Return only the lines running from the line that holds "More parts follow." to the line that holds "20), STEEL, bike)", including both.
-- start DATA FOR THIS EXERCISE --
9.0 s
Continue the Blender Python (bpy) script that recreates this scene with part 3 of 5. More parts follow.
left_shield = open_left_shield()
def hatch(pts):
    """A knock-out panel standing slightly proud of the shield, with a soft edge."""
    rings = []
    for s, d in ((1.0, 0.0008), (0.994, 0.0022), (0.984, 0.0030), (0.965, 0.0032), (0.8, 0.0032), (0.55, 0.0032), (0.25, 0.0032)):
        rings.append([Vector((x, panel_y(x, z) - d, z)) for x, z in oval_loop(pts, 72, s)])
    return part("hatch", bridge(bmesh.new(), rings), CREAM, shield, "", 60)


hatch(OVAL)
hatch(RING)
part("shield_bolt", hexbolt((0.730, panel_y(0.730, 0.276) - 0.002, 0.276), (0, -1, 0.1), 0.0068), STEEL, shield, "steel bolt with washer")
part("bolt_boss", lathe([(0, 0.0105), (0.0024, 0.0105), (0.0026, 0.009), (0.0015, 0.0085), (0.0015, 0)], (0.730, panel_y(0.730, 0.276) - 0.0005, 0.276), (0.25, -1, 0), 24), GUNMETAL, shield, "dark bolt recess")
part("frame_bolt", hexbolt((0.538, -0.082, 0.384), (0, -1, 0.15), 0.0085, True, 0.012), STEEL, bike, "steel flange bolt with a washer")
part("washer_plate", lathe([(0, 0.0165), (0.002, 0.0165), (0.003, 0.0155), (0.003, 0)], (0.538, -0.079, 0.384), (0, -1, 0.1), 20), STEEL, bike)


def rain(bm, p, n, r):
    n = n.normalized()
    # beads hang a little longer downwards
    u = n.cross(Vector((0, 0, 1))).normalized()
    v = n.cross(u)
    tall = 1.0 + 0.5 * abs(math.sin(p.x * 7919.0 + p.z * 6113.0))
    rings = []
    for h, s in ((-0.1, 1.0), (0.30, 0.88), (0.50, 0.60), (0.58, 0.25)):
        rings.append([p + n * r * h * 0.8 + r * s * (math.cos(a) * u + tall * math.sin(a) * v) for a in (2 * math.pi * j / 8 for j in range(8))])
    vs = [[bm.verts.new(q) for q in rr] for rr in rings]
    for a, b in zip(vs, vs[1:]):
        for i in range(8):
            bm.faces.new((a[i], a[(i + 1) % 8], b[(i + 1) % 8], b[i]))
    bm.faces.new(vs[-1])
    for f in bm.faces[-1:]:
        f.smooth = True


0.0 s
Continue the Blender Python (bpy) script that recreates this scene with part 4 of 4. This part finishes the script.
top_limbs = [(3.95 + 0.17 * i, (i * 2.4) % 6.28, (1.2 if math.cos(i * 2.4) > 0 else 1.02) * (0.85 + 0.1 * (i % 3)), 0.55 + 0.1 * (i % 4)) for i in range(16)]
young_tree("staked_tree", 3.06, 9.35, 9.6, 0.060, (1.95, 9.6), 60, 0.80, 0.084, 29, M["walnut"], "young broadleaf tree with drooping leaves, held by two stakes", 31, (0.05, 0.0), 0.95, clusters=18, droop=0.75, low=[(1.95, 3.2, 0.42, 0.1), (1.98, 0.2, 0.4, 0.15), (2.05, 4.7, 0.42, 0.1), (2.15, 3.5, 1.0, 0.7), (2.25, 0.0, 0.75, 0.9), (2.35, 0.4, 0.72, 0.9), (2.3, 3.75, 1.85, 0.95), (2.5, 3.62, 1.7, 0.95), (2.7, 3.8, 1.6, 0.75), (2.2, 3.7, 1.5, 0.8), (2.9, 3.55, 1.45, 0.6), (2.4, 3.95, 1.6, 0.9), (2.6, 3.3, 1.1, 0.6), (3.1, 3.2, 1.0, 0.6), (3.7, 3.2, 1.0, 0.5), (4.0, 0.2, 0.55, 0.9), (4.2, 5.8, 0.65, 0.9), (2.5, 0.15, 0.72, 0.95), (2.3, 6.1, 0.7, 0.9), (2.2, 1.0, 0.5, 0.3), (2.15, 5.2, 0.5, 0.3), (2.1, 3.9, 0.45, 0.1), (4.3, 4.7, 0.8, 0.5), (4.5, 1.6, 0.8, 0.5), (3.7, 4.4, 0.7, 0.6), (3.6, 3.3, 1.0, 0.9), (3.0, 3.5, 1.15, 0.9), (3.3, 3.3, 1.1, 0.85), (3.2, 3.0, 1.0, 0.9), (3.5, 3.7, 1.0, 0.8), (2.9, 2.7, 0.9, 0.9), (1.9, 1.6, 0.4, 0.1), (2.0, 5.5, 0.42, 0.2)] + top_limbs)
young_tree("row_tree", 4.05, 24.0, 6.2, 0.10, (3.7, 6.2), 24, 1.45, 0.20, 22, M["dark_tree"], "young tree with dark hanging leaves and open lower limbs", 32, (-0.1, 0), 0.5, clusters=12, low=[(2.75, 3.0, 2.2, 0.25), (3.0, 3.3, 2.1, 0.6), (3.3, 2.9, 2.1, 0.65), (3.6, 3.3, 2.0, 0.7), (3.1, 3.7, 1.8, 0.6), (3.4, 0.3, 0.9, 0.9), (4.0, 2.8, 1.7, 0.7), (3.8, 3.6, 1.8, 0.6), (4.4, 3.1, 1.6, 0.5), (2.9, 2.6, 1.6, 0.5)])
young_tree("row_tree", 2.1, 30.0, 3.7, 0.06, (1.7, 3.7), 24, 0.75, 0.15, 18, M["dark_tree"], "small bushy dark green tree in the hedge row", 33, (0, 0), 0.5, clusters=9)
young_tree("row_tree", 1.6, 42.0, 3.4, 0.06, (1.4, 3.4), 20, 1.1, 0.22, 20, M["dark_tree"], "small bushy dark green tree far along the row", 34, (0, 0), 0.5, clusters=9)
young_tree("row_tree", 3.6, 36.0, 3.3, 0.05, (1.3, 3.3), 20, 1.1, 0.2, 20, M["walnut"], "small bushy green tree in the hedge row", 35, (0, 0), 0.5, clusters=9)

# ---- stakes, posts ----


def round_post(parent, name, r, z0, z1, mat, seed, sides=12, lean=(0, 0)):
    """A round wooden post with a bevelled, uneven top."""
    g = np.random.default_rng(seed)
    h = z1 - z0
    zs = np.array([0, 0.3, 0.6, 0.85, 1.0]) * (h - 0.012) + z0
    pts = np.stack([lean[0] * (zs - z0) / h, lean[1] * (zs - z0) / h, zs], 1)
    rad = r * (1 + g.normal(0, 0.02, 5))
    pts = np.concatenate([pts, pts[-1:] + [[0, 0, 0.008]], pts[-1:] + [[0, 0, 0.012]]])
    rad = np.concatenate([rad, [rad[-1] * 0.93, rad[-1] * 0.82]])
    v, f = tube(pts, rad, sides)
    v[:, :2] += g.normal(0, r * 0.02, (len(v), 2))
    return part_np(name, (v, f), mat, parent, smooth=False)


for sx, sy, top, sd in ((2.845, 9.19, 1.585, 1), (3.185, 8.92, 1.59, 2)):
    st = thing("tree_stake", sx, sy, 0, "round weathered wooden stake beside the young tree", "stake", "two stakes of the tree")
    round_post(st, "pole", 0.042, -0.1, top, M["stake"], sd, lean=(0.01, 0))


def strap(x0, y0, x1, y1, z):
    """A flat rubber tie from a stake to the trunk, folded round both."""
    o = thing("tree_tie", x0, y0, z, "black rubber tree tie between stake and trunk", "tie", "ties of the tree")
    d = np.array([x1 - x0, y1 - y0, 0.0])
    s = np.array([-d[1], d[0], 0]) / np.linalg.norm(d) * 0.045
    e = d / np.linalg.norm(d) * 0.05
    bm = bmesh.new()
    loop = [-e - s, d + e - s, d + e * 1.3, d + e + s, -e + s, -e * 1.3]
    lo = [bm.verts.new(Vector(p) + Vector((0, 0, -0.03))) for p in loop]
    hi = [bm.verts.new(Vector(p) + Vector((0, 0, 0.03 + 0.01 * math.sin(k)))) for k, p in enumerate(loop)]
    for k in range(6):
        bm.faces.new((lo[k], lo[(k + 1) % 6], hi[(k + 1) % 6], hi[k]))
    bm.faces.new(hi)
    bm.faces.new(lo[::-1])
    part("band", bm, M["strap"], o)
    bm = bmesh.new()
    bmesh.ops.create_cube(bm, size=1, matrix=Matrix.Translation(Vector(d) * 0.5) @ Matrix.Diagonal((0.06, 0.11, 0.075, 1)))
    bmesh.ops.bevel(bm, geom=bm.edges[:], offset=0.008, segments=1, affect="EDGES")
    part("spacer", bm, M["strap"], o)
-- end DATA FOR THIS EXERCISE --
> **TASK OUTPUT**:
Continue the Blender Python (bpy) script that recreates this scene with part 3 of 5. More parts follow.
left_shield = open_left_shield()
def hatch(pts):
    """A knock-out panel standing slightly proud of the shield, with a soft edge."""
    rings = []
    for s, d in ((1.0, 0.0008), (0.994, 0.0022), (0.984, 0.0030), (0.965, 0.0032), (0.8, 0.0032), (0.55, 0.0032), (0.25, 0.0032)):
        rings.append([Vector((x, panel_y(x, z) - d, z)) for x, z in oval_loop(pts, 72, s)])
    return part("hatch", bridge(bmesh.new(), rings), CREAM, shield, "", 60)


hatch(OVAL)
hatch(RING)
part("shield_bolt", hexbolt((0.730, panel_y(0.730, 0.276) - 0.002, 0.276), (0, -1, 0.1), 0.0068), STEEL, shield, "steel bolt with washer")
part("bolt_boss", lathe([(0, 0.0105), (0.0024, 0.0105), (0.0026, 0.009), (0.0015, 0.0085), (0.0015, 0)], (0.730, panel_y(0.730, 0.276) - 0.0005, 0.276), (0.25, -1, 0), 24), GUNMETAL, shield, "dark bolt recess")
part("frame_bolt", hexbolt((0.538, -0.082, 0.384), (0, -1, 0.15), 0.0085, True, 0.012), STEEL, bike, "steel flange bolt with a washer")
part("washer_plate", lathe([(0, 0.0165), (0.002, 0.0165), (0.003, 0.0155), (0.003, 0)], (0.538, -0.079, 0.384), (0, -1, 0.1), 20), STEEL, bike)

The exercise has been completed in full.